Brownian Particle in the Curl of 2-D Stochastic Heat Equations

We study the long time behaviour of a Brownian particle evolving in a dynamic random environment. Recently, Cannizzaro et al. (Ann Probab 50(6):2475–2498, 2022) proved sharp \(\sqrt{\log }\)-super diffusive bounds for a Brownian particle in the curl of (a regularisation of) the 2-D Gaussian Free Field (GFF) \(\underline{\omega }\). We consider a one parameter family of Markovian and Gaussian dynamic environments which are reversible with respect to the law of \(\underline{\omega }\).
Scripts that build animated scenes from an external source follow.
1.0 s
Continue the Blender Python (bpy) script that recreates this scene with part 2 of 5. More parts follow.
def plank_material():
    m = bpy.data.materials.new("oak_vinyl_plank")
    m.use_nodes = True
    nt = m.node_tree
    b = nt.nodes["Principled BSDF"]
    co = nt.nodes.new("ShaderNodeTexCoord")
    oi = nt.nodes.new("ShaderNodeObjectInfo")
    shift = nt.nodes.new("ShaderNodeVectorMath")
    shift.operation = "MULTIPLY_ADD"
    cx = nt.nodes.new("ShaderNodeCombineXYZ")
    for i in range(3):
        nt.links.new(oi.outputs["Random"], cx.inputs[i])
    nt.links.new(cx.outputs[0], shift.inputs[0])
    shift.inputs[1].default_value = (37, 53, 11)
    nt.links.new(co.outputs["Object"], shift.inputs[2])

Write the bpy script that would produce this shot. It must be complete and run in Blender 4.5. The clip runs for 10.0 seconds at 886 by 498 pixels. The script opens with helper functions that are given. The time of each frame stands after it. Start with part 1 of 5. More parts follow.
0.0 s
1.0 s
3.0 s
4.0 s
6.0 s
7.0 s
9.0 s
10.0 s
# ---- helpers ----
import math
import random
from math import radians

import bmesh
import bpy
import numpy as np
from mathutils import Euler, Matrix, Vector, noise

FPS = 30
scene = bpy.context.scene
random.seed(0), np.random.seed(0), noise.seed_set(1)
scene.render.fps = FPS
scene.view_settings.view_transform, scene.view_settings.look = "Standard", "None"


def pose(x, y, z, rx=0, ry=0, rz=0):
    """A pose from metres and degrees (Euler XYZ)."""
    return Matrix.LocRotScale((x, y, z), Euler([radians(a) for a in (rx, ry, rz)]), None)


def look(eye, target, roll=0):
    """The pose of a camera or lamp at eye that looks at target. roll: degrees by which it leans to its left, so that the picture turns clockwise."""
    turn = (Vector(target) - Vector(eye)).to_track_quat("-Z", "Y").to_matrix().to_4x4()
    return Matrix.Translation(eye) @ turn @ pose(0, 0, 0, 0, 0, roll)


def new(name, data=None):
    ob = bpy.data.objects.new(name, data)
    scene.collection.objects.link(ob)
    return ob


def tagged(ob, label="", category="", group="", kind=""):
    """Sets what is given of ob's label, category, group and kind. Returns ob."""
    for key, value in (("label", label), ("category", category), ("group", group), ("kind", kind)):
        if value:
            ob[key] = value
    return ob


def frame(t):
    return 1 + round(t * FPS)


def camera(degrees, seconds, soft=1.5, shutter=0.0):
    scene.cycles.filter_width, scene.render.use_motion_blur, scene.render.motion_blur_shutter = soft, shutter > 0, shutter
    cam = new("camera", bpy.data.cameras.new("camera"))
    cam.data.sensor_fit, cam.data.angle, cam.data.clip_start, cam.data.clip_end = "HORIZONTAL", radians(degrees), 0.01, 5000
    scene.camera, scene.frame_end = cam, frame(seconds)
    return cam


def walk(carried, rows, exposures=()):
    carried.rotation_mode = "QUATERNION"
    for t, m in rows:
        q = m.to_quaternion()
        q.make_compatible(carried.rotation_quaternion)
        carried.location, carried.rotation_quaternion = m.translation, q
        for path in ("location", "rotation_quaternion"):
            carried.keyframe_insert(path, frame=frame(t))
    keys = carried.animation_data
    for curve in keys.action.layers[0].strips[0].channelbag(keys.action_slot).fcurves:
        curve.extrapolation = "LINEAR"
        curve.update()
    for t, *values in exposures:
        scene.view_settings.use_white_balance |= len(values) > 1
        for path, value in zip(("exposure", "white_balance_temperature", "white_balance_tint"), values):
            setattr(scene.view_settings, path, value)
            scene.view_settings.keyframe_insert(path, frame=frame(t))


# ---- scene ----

Adapting their method, we show that if \(s\ge 1\), with \(s=1\) corresponding to the standard stochastic heat equation, then the particle stays \(\sqrt{\log }\)-super diffusive, whereas if \(s<1\), corresponding to a fractional heat equation, then the particle becomes diffusive. In fact, for \(s<1\), we show that this is a particular case of Komorowski and Olla (J Funct Anal 197(1):179–211, 2003), which yields an invariance principle through a Sector Condition result. Our main results agree with the Alder–Wainwright scaling argument (see Alder and Wainwright in Phys Rev Lett 18:988–990, 1967; Alder and Wainwright in Phys Rev A 1:18–21, 1970; Alder et al. in Phys Rev A 4:233–237, 1971; Forster et al. in Phys Rev A 16:732–749, 1977) used originally in Tóth and Valkó (J Stat Phys 147(1):113–131, 2012) to predict the \(\log \)-corrections to diffusivity. We also provide examples which display \(\log ^a\)-super diffusive behaviour for \(a\in (0,1/2]\).